Given instruction: What is wanted is an exact restatement of the lines from the one with "import math" through the one with "turn = (Vector(target)", both included, and of no other lines.

Available data:
──────────────────────────────

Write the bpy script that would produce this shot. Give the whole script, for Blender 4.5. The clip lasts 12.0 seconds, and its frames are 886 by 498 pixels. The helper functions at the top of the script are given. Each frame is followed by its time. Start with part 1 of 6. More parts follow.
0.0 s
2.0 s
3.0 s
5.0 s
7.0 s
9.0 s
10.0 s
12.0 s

──────────────────────────────

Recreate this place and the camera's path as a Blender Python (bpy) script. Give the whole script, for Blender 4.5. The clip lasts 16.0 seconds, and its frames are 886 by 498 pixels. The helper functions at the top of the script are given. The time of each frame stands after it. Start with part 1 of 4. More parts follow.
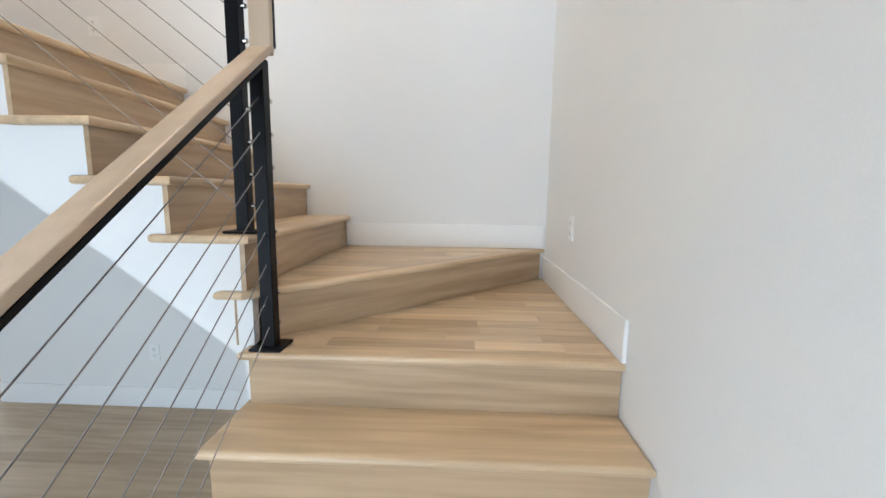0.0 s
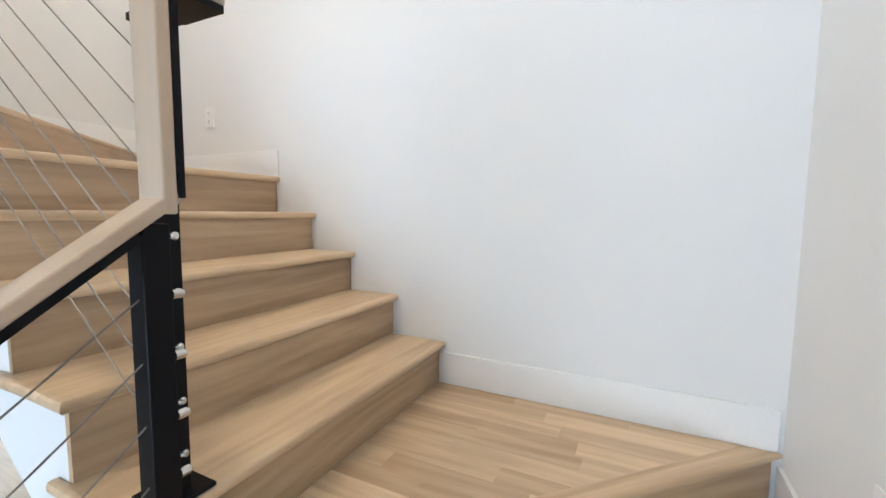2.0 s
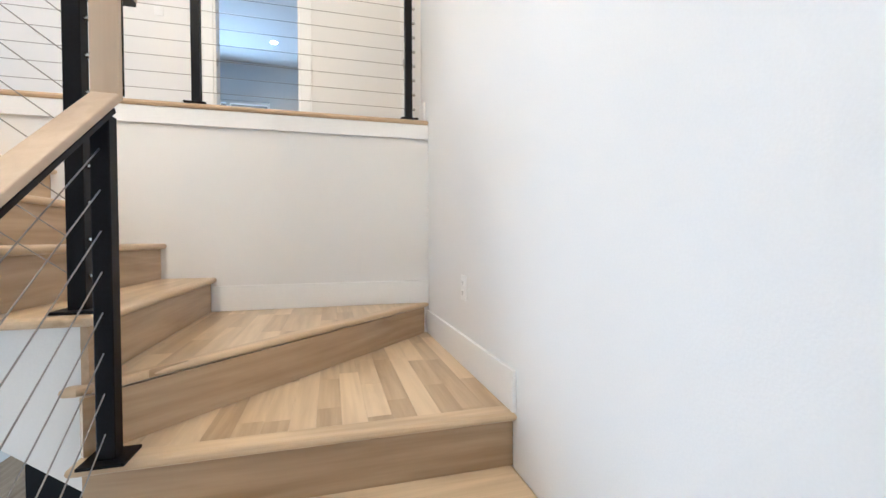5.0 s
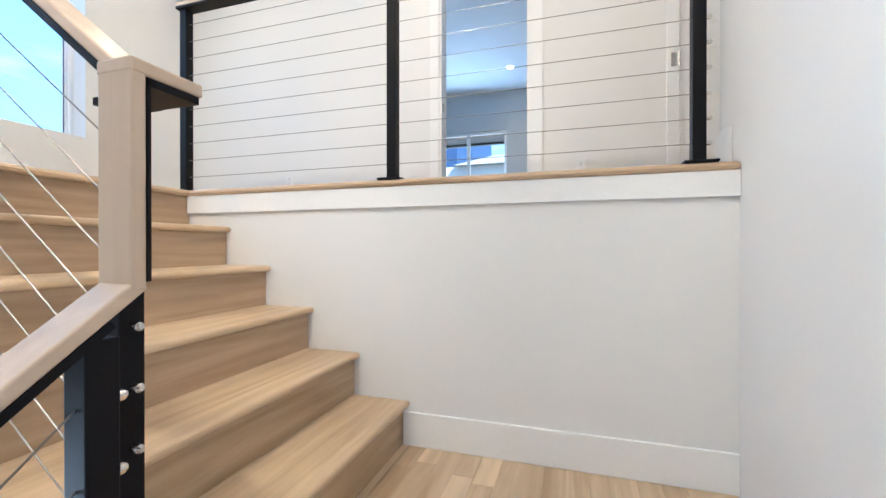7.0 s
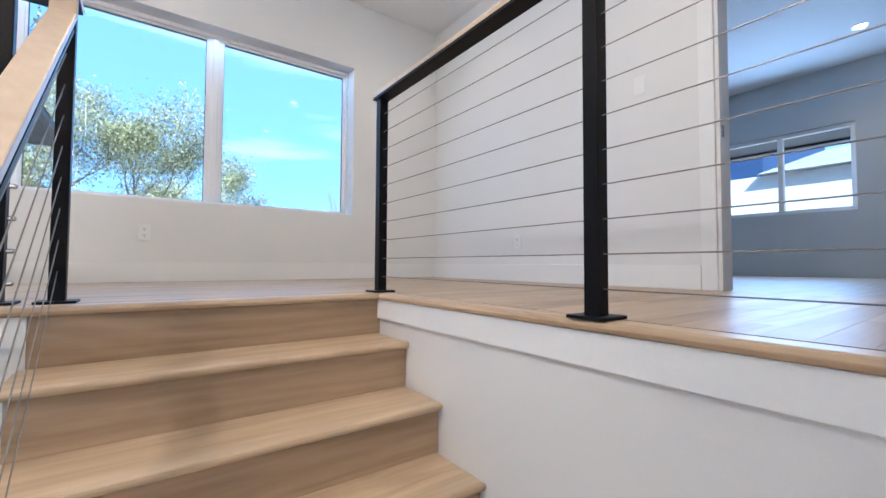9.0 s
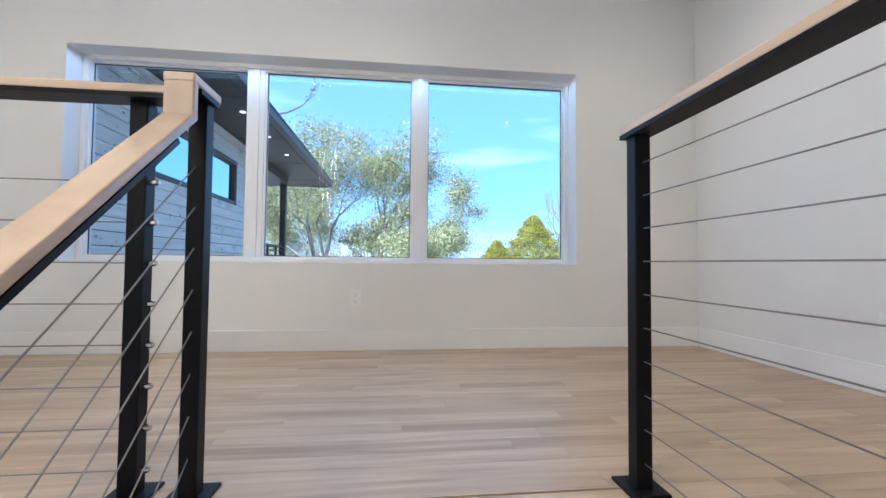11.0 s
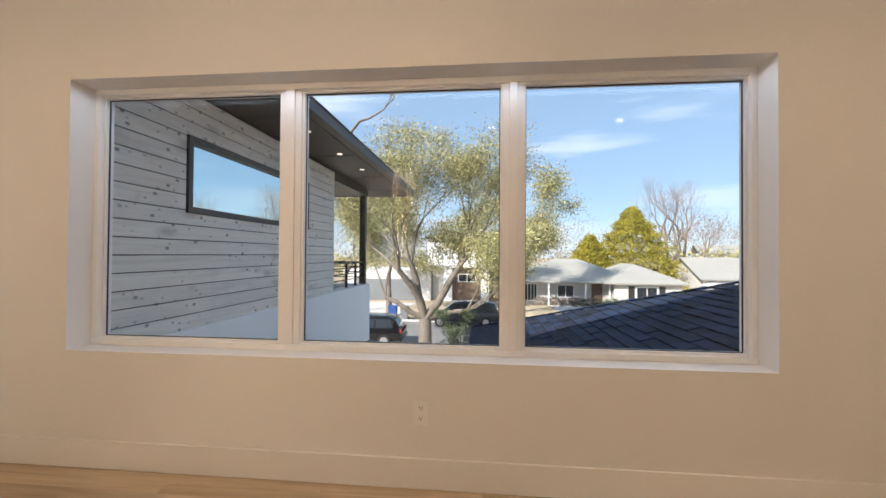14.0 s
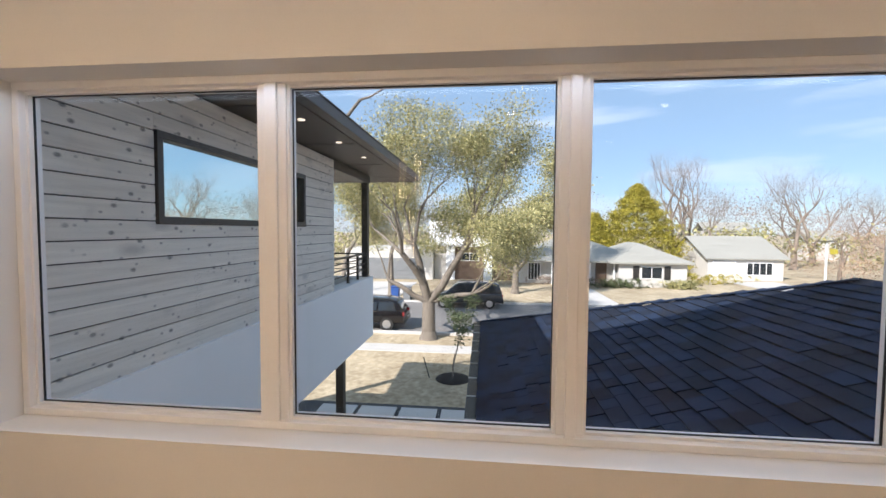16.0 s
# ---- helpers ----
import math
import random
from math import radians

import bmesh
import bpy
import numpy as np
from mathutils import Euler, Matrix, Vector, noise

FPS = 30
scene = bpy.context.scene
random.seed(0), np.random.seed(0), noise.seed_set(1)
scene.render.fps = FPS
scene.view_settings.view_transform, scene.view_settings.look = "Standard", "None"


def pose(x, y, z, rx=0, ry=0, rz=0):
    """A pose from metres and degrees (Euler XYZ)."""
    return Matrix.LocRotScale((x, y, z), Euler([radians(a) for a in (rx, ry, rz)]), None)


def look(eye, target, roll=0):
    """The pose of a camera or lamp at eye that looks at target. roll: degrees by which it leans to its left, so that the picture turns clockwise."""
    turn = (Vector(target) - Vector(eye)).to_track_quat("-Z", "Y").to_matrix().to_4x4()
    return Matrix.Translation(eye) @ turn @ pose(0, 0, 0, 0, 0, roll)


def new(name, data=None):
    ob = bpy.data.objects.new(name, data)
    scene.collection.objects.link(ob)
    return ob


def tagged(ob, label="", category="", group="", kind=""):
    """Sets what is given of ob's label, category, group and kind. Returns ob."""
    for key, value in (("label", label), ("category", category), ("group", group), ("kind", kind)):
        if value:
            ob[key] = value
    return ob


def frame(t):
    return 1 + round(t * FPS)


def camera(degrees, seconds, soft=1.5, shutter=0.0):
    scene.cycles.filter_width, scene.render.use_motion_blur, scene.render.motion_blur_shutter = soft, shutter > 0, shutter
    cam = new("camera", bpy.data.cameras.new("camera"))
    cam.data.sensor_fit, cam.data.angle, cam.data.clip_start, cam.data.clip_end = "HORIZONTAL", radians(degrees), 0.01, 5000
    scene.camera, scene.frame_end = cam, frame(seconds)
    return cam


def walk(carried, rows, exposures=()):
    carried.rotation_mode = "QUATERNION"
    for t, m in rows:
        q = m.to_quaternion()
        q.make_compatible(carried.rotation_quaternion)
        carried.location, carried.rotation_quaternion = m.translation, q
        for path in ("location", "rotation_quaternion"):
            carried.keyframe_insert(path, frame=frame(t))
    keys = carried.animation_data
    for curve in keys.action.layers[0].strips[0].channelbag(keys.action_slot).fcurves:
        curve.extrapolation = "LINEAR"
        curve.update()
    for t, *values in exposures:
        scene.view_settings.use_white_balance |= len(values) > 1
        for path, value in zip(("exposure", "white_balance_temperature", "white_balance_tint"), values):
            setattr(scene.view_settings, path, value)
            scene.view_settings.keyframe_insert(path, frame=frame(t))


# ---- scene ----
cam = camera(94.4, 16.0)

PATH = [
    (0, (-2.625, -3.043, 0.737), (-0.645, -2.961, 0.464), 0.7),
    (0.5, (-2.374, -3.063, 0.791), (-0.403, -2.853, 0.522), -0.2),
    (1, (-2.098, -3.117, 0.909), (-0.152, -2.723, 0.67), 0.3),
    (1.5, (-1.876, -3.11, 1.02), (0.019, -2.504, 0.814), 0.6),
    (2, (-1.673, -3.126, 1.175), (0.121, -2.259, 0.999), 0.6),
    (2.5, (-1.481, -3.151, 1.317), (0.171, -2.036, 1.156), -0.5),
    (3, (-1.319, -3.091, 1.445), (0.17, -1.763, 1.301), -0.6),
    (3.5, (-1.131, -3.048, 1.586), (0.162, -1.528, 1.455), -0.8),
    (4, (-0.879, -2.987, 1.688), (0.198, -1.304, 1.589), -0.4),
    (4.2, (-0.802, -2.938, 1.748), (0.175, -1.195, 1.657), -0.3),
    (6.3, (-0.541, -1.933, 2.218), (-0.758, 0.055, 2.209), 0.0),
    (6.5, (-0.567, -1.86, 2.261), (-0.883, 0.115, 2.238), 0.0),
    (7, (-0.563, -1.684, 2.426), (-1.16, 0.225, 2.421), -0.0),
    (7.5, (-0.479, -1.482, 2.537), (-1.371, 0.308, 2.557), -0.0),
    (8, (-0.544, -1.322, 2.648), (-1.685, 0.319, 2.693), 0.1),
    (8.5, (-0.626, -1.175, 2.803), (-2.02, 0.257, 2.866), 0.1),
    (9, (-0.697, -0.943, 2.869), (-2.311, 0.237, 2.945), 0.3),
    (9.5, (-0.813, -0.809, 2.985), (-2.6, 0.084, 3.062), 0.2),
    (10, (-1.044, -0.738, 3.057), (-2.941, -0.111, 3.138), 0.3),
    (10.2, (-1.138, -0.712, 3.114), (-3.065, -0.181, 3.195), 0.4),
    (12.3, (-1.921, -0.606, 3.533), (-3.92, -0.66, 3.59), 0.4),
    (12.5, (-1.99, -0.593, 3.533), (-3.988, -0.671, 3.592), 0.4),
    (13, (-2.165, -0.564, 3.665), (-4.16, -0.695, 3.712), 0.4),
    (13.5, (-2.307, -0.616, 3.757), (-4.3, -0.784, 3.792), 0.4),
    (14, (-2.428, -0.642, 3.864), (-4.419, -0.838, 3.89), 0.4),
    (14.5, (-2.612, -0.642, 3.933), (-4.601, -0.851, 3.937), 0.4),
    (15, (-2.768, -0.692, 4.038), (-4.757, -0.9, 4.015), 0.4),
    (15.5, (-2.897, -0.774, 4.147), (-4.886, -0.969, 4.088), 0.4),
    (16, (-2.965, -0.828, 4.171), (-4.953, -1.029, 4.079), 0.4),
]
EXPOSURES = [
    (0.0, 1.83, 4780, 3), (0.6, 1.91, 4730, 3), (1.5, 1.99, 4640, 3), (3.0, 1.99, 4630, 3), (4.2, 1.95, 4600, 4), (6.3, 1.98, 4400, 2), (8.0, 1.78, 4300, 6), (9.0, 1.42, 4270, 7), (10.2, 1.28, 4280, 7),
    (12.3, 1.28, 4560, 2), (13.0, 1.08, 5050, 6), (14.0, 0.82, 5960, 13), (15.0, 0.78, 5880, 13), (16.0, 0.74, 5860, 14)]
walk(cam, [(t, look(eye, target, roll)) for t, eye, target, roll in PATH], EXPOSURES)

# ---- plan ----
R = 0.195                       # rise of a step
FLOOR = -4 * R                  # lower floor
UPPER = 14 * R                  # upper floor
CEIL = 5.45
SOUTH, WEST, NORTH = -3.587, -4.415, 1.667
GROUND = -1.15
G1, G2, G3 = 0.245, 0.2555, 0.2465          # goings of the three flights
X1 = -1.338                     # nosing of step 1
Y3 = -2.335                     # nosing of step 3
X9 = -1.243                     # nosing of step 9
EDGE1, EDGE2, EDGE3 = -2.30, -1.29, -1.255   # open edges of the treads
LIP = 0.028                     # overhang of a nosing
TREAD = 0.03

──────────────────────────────

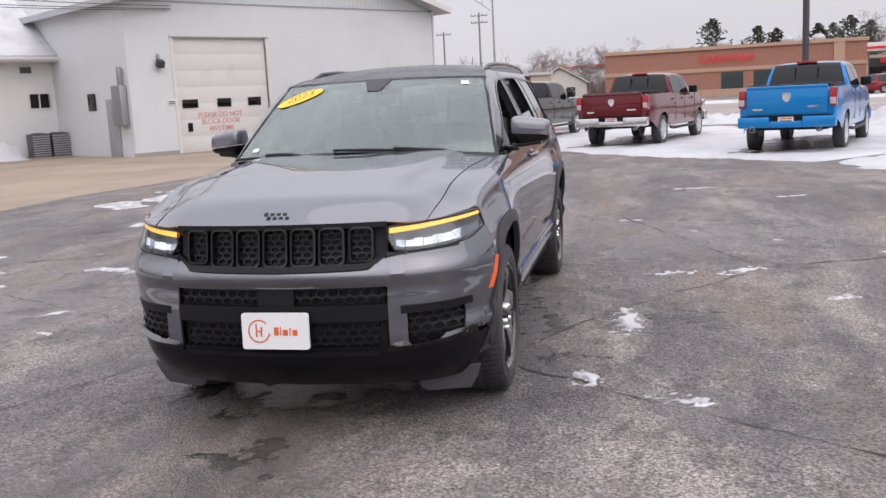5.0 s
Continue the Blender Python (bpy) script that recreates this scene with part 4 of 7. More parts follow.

──────────────────────────────

Finished answer:
import math
import random
from math import radians

import bmesh
import bpy
import numpy as np
from mathutils import Euler, Matrix, Vector, noise

FPS = 30
scene = bpy.context.scene
random.seed(0), np.random.seed(0), noise.seed_set(1)
scene.render.fps = FPS
scene.view_settings.view_transform, scene.view_settings.look = "Standard", "None"


def pose(x, y, z, rx=0, ry=0, rz=0):
    """A pose from metres and degrees (Euler XYZ)."""
    return Matrix.LocRotScale((x, y, z), Euler([radians(a) for a in (rx, ry, rz)]), None)


def look(eye, target, roll=0):
    """The pose of a camera or lamp at eye that looks at target. roll: degrees by which it leans to its left, so that the picture turns clockwise."""
    turn = (Vector(target) - Vector(eye)).to_track_quat("-Z", "Y").to_matrix().to_4x4()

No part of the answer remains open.